→ What is expected
Copy out the listing that follows, exactly, without its pictures.

→ Information shown

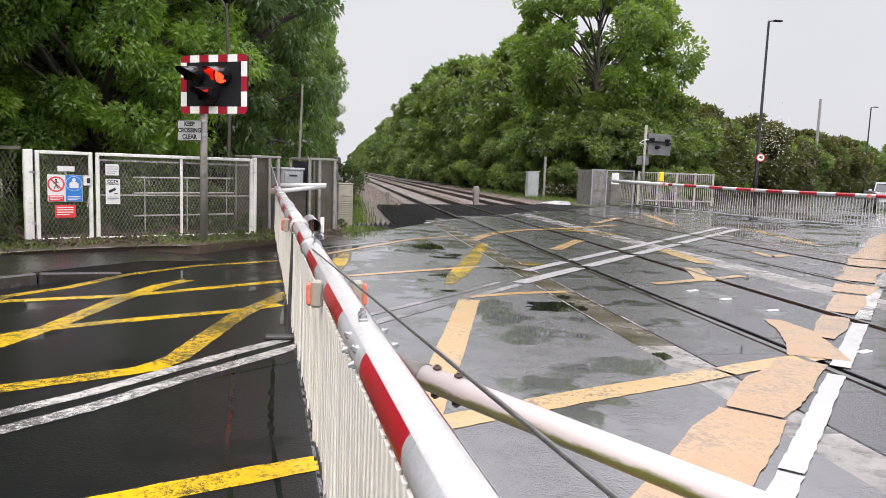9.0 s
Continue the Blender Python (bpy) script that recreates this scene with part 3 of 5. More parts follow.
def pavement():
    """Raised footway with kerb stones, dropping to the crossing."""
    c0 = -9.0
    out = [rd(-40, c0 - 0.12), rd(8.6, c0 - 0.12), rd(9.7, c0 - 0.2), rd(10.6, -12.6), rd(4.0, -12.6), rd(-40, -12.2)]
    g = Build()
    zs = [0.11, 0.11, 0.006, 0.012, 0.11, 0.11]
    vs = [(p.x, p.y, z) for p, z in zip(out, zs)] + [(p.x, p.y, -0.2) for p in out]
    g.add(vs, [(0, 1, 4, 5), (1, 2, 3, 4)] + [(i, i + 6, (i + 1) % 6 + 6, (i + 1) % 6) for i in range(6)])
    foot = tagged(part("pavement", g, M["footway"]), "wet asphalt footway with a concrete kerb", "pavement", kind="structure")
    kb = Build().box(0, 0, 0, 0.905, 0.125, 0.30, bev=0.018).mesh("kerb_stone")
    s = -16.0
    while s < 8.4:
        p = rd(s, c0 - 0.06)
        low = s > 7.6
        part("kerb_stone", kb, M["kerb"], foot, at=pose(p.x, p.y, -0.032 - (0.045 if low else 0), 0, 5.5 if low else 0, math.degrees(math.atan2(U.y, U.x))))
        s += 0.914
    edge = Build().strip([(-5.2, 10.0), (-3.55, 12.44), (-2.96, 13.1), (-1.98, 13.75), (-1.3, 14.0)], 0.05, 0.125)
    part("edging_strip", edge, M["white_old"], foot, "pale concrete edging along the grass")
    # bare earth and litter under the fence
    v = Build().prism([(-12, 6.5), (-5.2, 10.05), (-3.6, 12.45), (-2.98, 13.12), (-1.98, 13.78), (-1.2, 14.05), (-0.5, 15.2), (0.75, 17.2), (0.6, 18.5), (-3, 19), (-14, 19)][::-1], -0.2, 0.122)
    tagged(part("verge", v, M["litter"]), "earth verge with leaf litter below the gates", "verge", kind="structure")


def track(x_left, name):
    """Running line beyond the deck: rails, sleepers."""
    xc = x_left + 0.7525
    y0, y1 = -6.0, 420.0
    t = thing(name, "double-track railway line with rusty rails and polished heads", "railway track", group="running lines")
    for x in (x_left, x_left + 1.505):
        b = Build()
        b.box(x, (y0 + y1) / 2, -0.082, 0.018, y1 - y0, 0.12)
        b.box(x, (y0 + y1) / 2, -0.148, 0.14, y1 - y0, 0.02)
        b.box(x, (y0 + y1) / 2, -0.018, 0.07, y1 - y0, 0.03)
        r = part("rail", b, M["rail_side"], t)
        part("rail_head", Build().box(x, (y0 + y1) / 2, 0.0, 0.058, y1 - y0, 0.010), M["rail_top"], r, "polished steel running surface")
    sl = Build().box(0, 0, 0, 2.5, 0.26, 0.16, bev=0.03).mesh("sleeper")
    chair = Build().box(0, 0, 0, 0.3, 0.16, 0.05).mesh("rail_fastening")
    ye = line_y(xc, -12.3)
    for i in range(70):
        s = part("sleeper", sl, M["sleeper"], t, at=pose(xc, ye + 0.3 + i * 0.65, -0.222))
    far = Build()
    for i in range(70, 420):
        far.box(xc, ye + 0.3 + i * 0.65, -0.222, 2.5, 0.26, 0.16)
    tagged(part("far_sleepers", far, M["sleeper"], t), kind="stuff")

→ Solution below
9.0 s
Continue the Blender Python (bpy) script that recreates this scene with part 3 of 5. More parts follow.
def pavement():
    """Raised footway with kerb stones, dropping to the crossing."""
    c0 = -9.0
    out = [rd(-40, c0 - 0.12), rd(8.6, c0 - 0.12), rd(9.7, c0 - 0.2), rd(10.6, -12.6), rd(4.0, -12.6), rd(-40, -12.2)]
    g = Build()
    zs = [0.11, 0.11, 0.006, 0.012, 0.11, 0.11]
    vs = [(p.x, p.y, z) for p, z in zip(out, zs)] + [(p.x, p.y, -0.2) for p in out]
    g.add(vs, [(0, 1, 4, 5), (1, 2, 3, 4)] + [(i, i + 6, (i + 1) % 6 + 6, (i + 1) % 6) for i in range(6)])
    foot = tagged(part("pavement", g, M["footway"]), "wet asphalt footway with a concrete kerb", "pavement", kind="structure")
    kb = Build().box(0, 0, 0, 0.905, 0.125, 0.30, bev=0.018).mesh("kerb_stone")
    s = -16.0
    while s < 8.4:
        p = rd(s, c0 - 0.06)
        low = s > 7.6
        part("kerb_stone", kb, M["kerb"], foot, at=pose(p.x, p.y, -0.032 - (0.045 if low else 0), 0, 5.5 if low else 0, math.degrees(math.atan2(U.y, U.x))))
        s += 0.914
    edge = Build().strip([(-5.2, 10.0), (-3.55, 12.44), (-2.96, 13.1), (-1.98, 13.75), (-1.3, 14.0)], 0.05, 0.125)
    part("edging_strip", edge, M["white_old"], foot, "pale concrete edging along the grass")
    # bare earth and litter under the fence
    v = Build().prism([(-12, 6.5), (-5.2, 10.05), (-3.6, 12.45), (-2.98, 13.12), (-1.98, 13.78), (-1.2, 14.05), (-0.5, 15.2), (0.75, 17.2), (0.6, 18.5), (-3, 19), (-14, 19)][::-1], -0.2, 0.122)
    tagged(part("verge", v, M["litter"]), "earth verge with leaf litter below the gates", "verge", kind="structure")


def track(x_left, name):
    """Running line beyond the deck: rails, sleepers."""
    xc = x_left + 0.7525
    y0, y1 = -6.0, 420.0
    t = thing(name, "double-track railway line with rusty rails and polished heads", "railway track", group="running lines")
    for x in (x_left, x_left + 1.505):
        b = Build()
        b.box(x, (y0 + y1) / 2, -0.082, 0.018, y1 - y0, 0.12)
        b.box(x, (y0 + y1) / 2, -0.148, 0.14, y1 - y0, 0.02)
        b.box(x, (y0 + y1) / 2, -0.018, 0.07, y1 - y0, 0.03)
        r = part("rail", b, M["rail_side"], t)
        part("rail_head", Build().box(x, (y0 + y1) / 2, 0.0, 0.058, y1 - y0, 0.010), M["rail_top"], r, "polished steel running surface")
    sl = Build().box(0, 0, 0, 2.5, 0.26, 0.16, bev=0.03).mesh("sleeper")
    chair = Build().box(0, 0, 0, 0.3, 0.16, 0.05).mesh("rail_fastening")
    ye = line_y(xc, -12.3)
    for i in range(70):
        s = part("sleeper", sl, M["sleeper"], t, at=pose(xc, ye + 0.3 + i * 0.65, -0.222))
    far = Build()
    for i in range(70, 420):
        far.box(xc, ye + 0.3 + i * 0.65, -0.222, 2.5, 0.26, 0.16)
    tagged(part("far_sleepers", far, M["sleeper"], t), kind="stuff")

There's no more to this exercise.